Work to complete ▸
Reproduce the listing below word for word, with no pictures.
====
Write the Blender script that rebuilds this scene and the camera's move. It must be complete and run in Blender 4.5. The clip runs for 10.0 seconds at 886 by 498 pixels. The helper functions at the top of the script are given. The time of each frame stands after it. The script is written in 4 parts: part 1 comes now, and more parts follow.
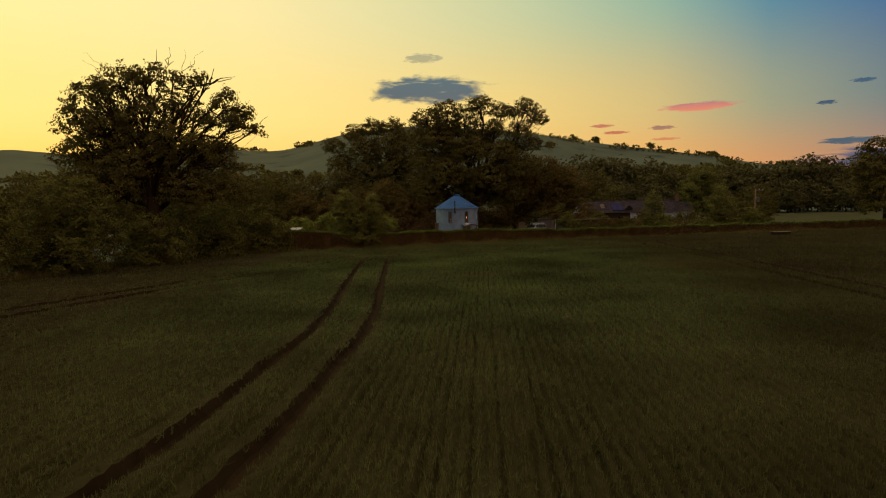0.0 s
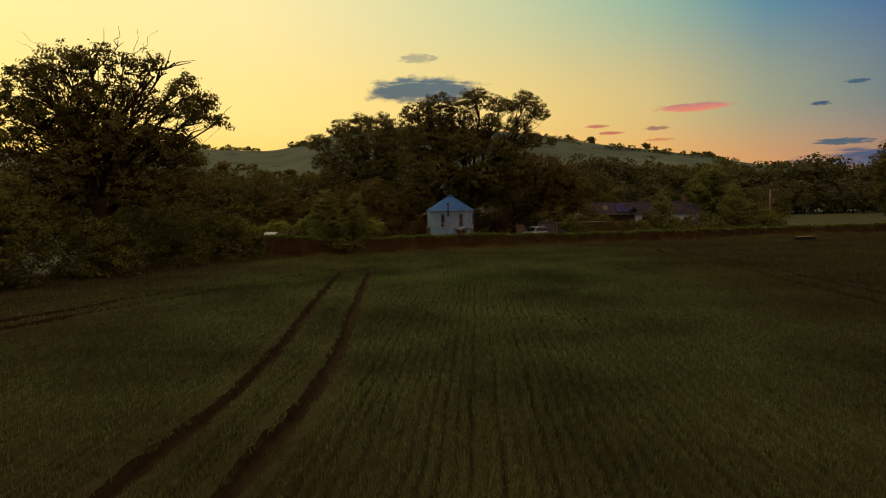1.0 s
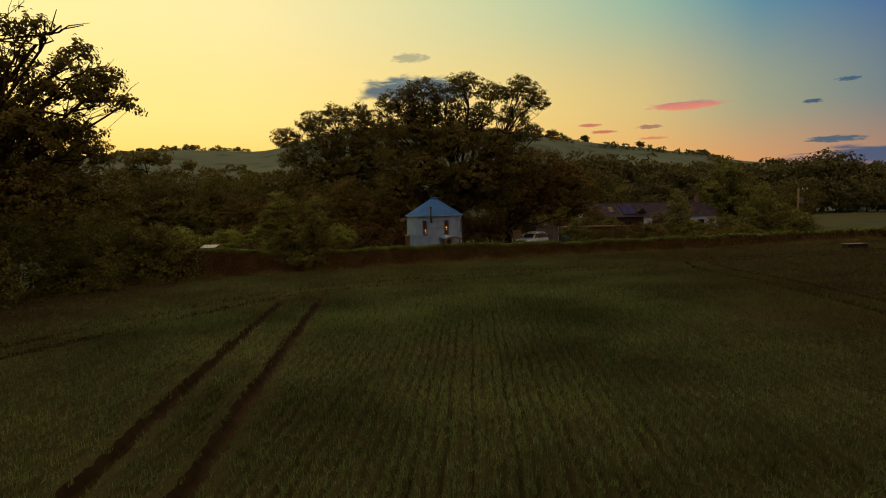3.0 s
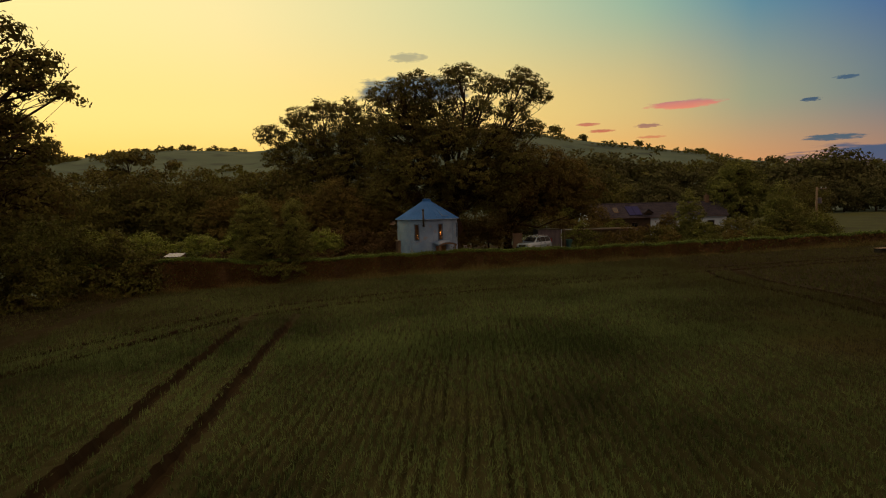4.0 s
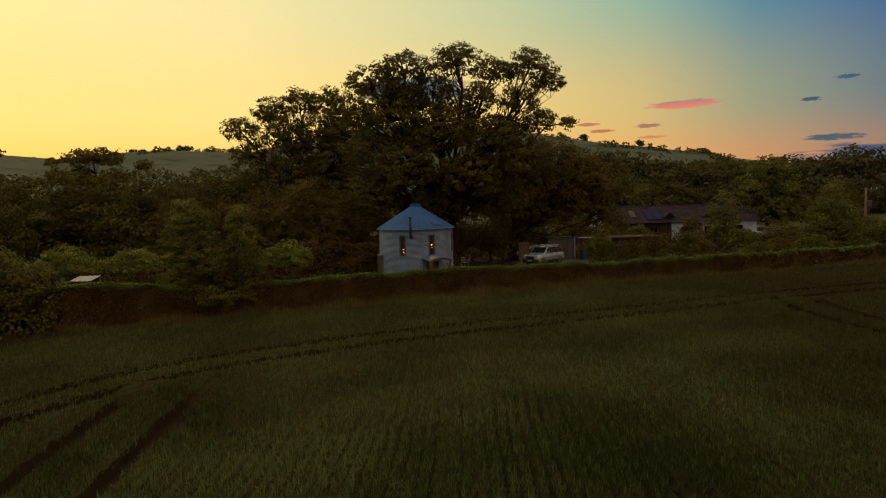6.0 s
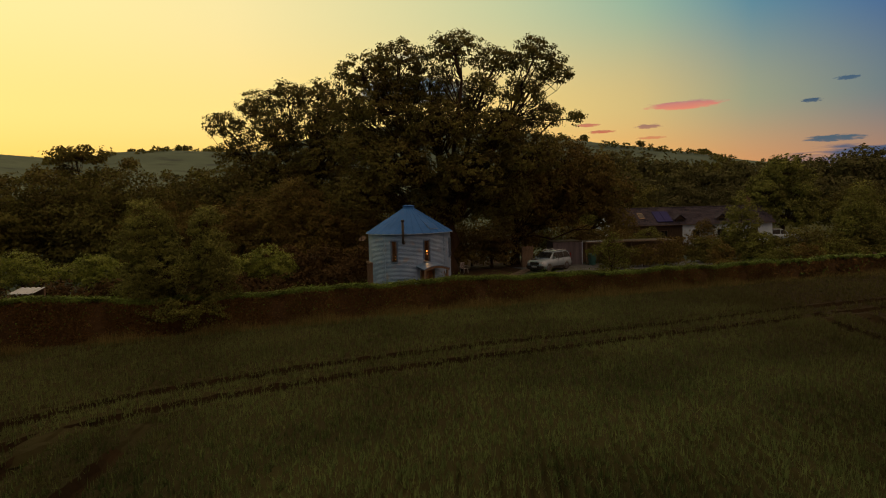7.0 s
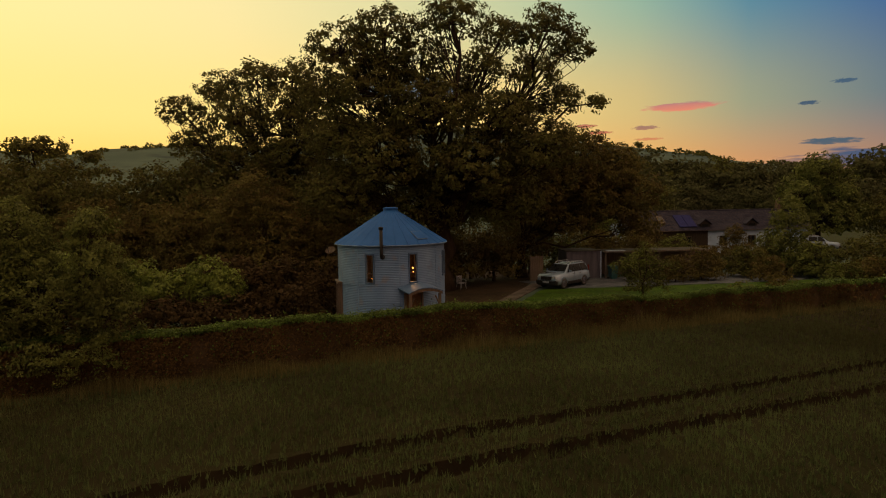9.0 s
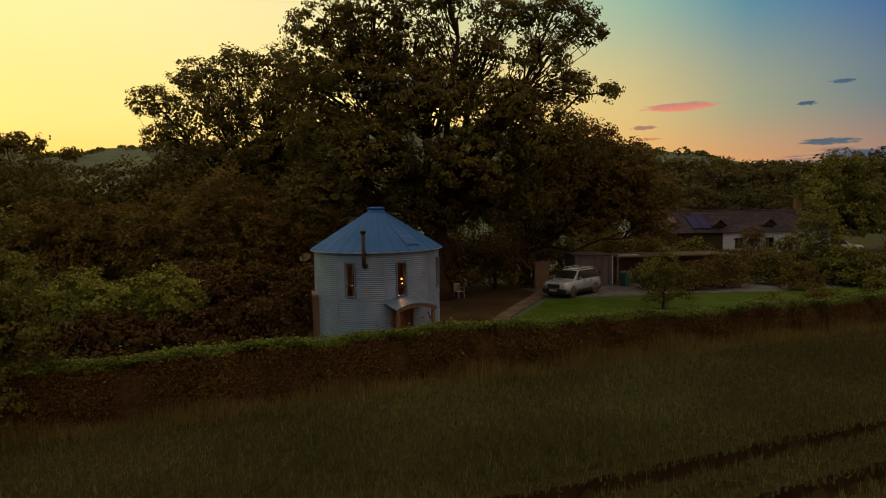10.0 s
====
Task answer ▸
Write the Blender script that rebuilds this scene and the camera's move. It must be complete and run in Blender 4.5. The clip runs for 10.0 seconds at 886 by 498 pixels. The helper functions at the top of the script are given. The time of each frame stands after it. The script is written in 4 parts: part 1 comes now, and more parts follow.
0.0 s
1.0 s
3.0 s
4.0 s
6.0 s
7.0 s
9.0 s
10.0 s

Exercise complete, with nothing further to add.